After the United States entered the first world war in 1917, Hemingway responded to an appeal for personnel, and he accepted a post with an ambulance crew near the Italian/Austrian front lines. Injuries sustained from a mortar explosion and machine gun fire while saving a wounded Italian soldier brought him instant national and international attention as the first American to be wounded in the Italian front. While recovering, he fell in love with his nurse, Agnes von Kurowsky, some six years his senior. She would become the inspiration for Catherine Barkley in For Whom the Bell Tolls.

Married to Hadley Richardson, the first of four wives, in September, 1921, Hemingway and his bride followed Sherwood Anderson's advice and moved to Paris to join the American ex-patriots, whom Gertrude Stein christened the "Lost Generation." Paris proved productive to the young writer who had secured a contract to provide features for the Toronto Star. He traveled widely around Europe, taking copious notes that would later feed his stories and novels of the places that he came to love and celebrate in his literature. He covered the war between Turkey and Greece and discovered bullfighting in Pamplona, Spain. Much of these experiences found their way into his first major novel, The Sun Also Rises, in 1926.

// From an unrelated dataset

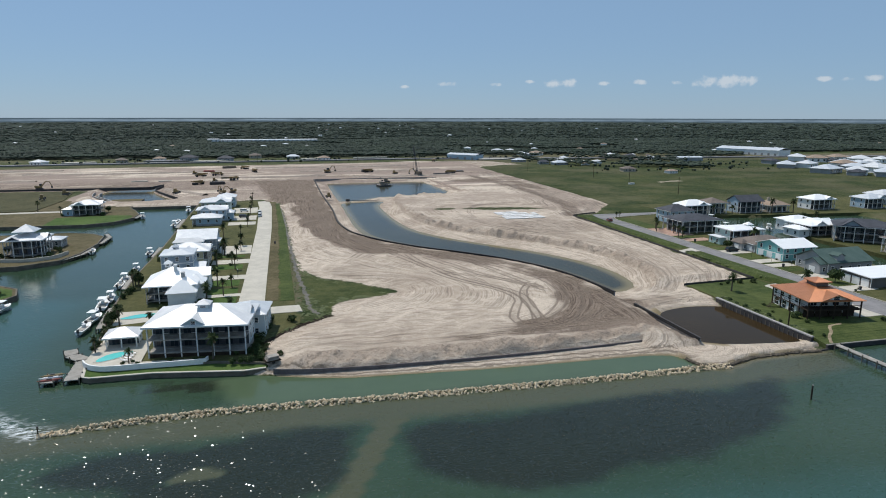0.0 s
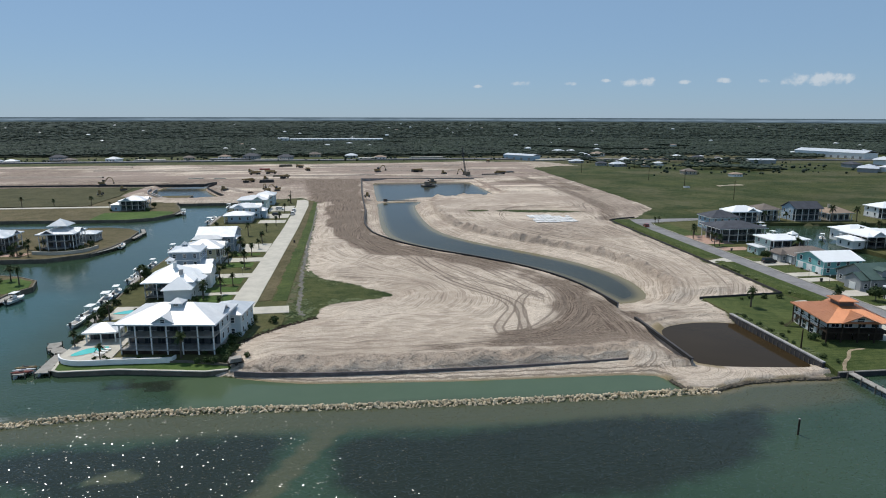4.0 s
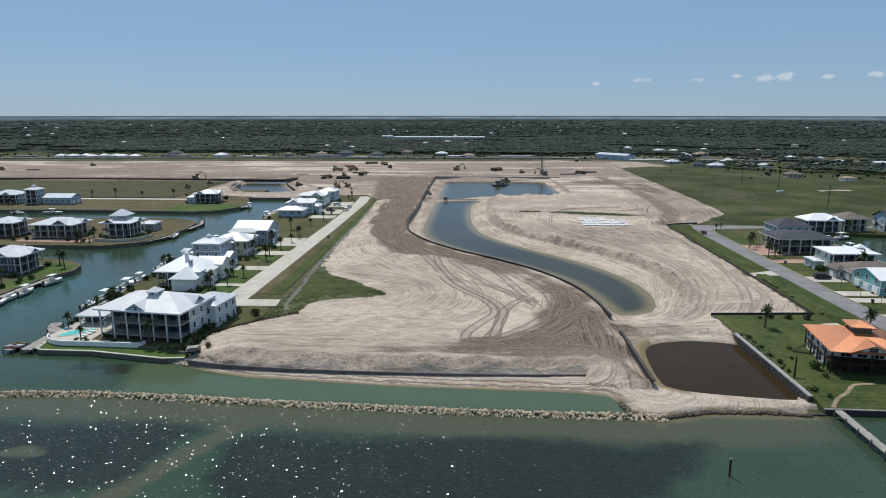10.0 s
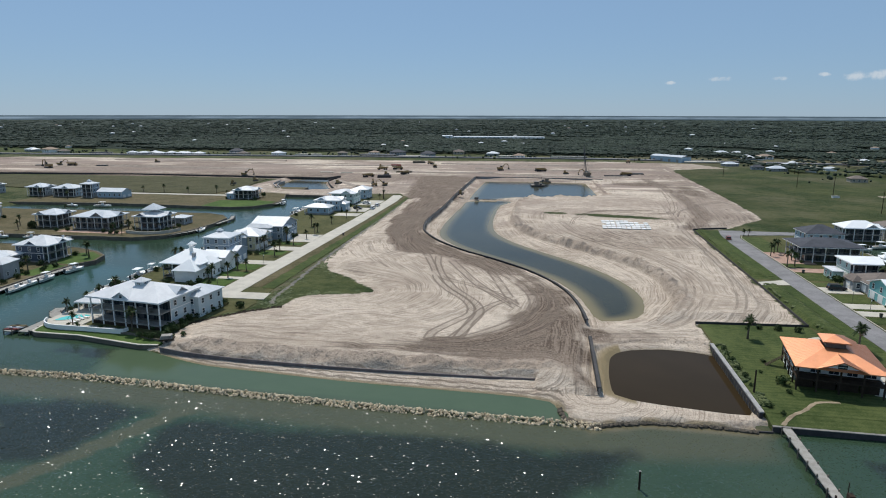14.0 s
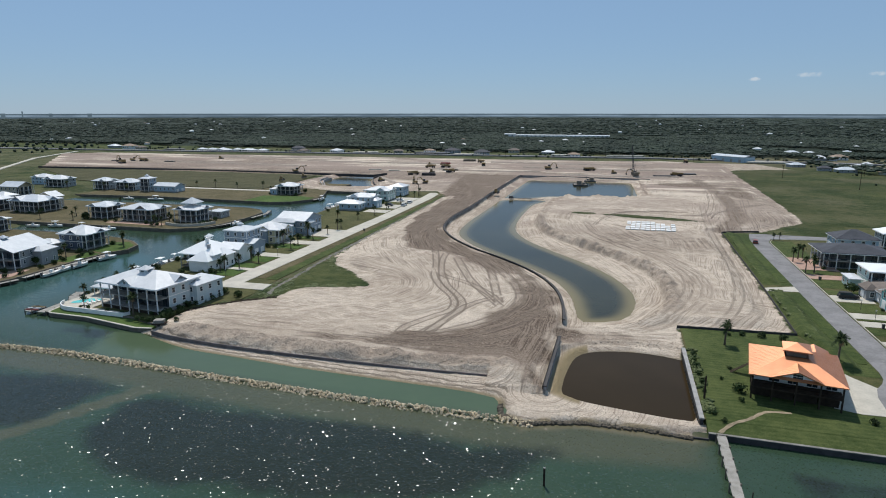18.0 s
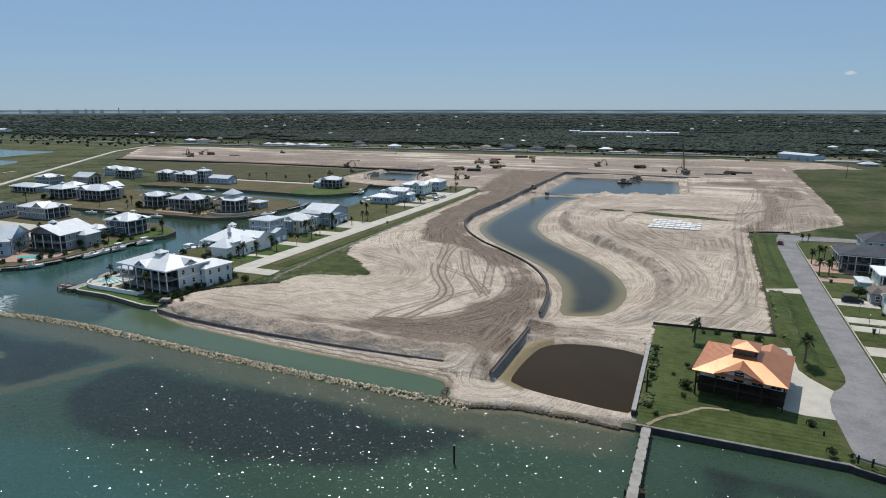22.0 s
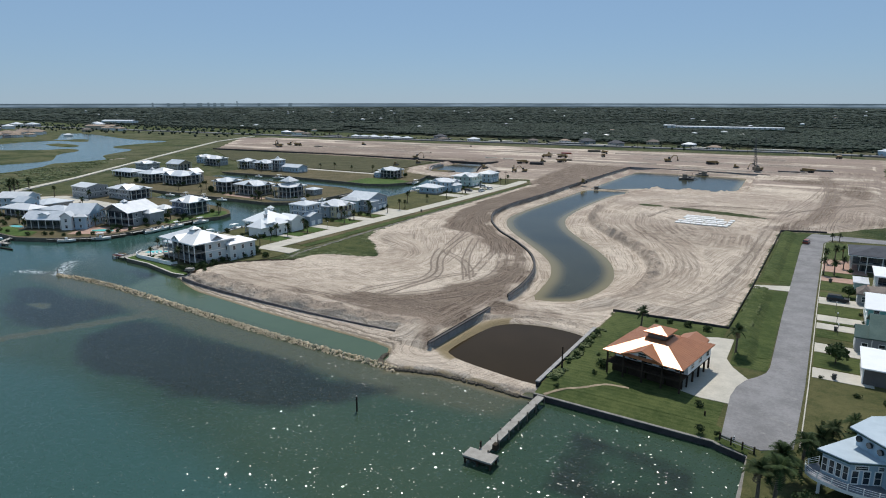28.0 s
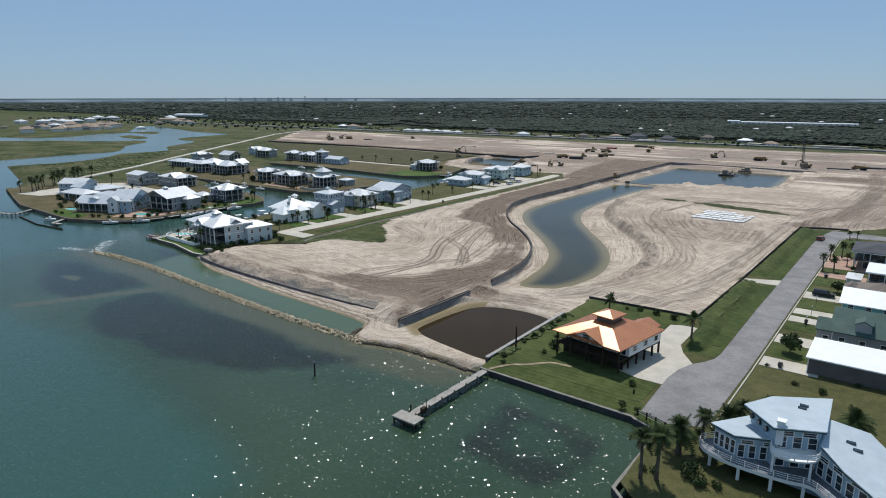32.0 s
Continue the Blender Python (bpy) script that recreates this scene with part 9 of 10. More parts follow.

Hemingway's publication of A Farewell to Arms in 1928 followed more trauma in his life--the suicide by gunshot of Clarence Hemingway, his ailing father back in Oak Park, and his divorce and remarriage to Pauline Pfeiffer. With his second wife, Hemingway discovered the attractions of the Caribbean, Cuba, and Key West, where they settled. They also spent time in Wyoming and Montana. The gift of a trip to Africa from Pauline's uncle opened up Central Africa to him, and his safari became one of the most poignant experiences of his life, an additional reservoir from which he would draw.

In 1937, Hemingway signed on as a war corresponded to cover the Spanish Civil War for the North American Newspaper Alliance. Pauline was often away, and Hemingway was joined in Europe by a mutual friend and colleague, Martha "Marty" Gellhorn. Their affair resulted in Pauline's divorce from Hemingway, and he and Marty were married in 1940. Following Marty's assignment to follow the war in China, both of them settled on a farm in Cuba, overlooking the Havana harbor. He rested from the work of creative writing while keeping up, however, his "prodigious" round of correspondence. Following events in Europe, however, Marty encouraged her celebrity husband to join the war coverage as a correspondent, and Hemingway entered his third war as a professional journalist. Once more, Hemingway was charged by the assignment, composing feature articles on the war in Germany and across France, and once more, he developed a liaison with another woman, Mary Welsh. Having grown apart, Pauline and Hemingway were divorced, and he married Mary in March, 1940.

Mary and Ernest Hemingway returned to Havana after the war. It was there that he developed plans for yet another novel based upon the story of an old Cuban fisherman who battled with a mighty marlin. Published in 1954, Old Man and the Sea became an immediate international publishing phenomenon. The novella was to become his signature work. In the same year, he won the Nobel Prize in Literature, the highest acknowledgment of his lifetime of work, but an honor he could not accept in person, debilitated by his old injuries and sickness.

Beset by years of ill-health, accidents -- including two plane crashes that could have killed him -- and bouts with alcoholism and weight, Hemingway suffered from chronic headaches. Then, he contracted diabetes. Hemingway slipped in and out of despair. He traveled to the Mayo Clinic in Minneapolis for treatments of his ailments. He felt desperately alone and isolated by his devolving condition, and at a new residence that he and Mary had purchased only a short time before in Ketchum, Idaho, Hemingway followed his father in suicide in July, 1961.

Given to characteristic spurts of creative energy from which emerged some of his most notable works, Ernest Hemingway was, nevertheless, a careful and meticulous writer who never forgot the "rules" of writing he learned in his youth. He followed the opportunities afforded by communities in conflict as well as the various exotic vistas that world travels opened to him, and each provided materials for his craft.